Deez Nuts – Binge & Purgatory


Don’t let the name and the pink album cover fool you; Deez Nuts are out to stomp yours.

Originally a one-man band formed a decade ago in Melbourne, Australia—that man being JJ Peters, one-time drummer of I Killed the Prom Queen—Deez Nuts have spent the last ten years showing crowds and critics across the world that, despite their name, they are no joke.

And the band’s fifth album, Binge & Purgatory (Century Media), drives this point home with hardcore brutality, like a railroad spike driven into warm flesh.

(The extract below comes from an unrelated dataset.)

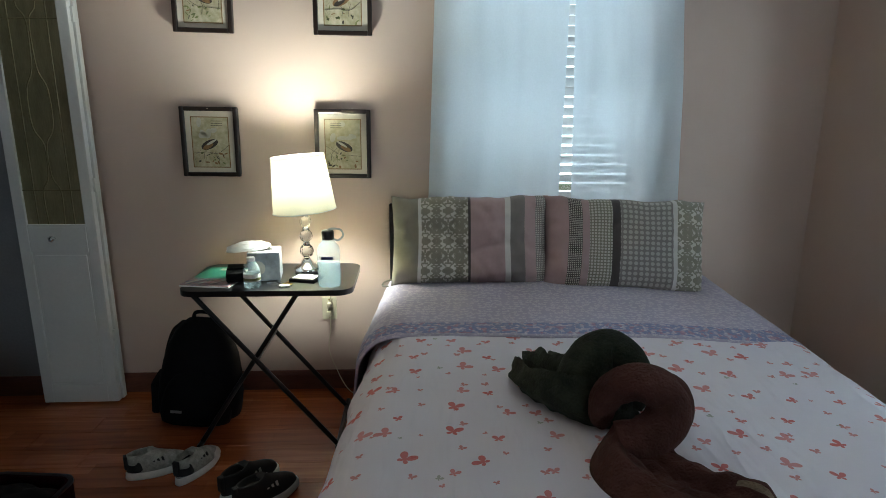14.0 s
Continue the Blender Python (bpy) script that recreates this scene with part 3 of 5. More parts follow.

For the writing of this release, Deez Nuts (now rounded out by Matthew “Realbad” Rogers on guitar, Alex Salinger on drums, and bassist Sean Kennedy) relocated to New York City to conjure up ghosts of the NYHC movement, and it shows. But Binge & Purgatory is more than that, and JJ nails it when he describes the general sound as, “Refused meets Madball meets Pantera meets No Warning.”

While the minute-long almost shoegaze opener of ‘Binge’ may make you tilt your head, don’t worry, you’ll soon be banging it. Those next two tracks, the pummeling ‘Purgatory’ and ‘Antidote’, are built for moshpits, but feel like they are building to something greater. That payoff comes in ‘Commas & Zeroes’, glock-loaded with back and forth gang vocals, a snotty (Sidly) vicious JJ spitting fast and furious and indulging those hip hop influences of his.

The album really hits its stride with ‘Lessons Learned’, featuring a particularly pissed off Jamey Jasta (Hatebreed). Close your eyes and imagine this song being performed live. Chaos.

And then there’s ‘Carried By Six’, a thirty-second rager with a unique and clever way of referencing the extremes of death or jail, in which JJ shouts, “Carried by six or judged by twelve, I fucking hope you find your place in hell.” This is the kind of song you’ll listen to on repeat a few times before moving onto the addictive ‘Cakewalk’, the pure violence of ‘Hedonistic Wasteland’, the super catchy Rancid-meets-early-Prong of ‘Remedy’.

Get on Deez Nuts. You’ll go home satisfied.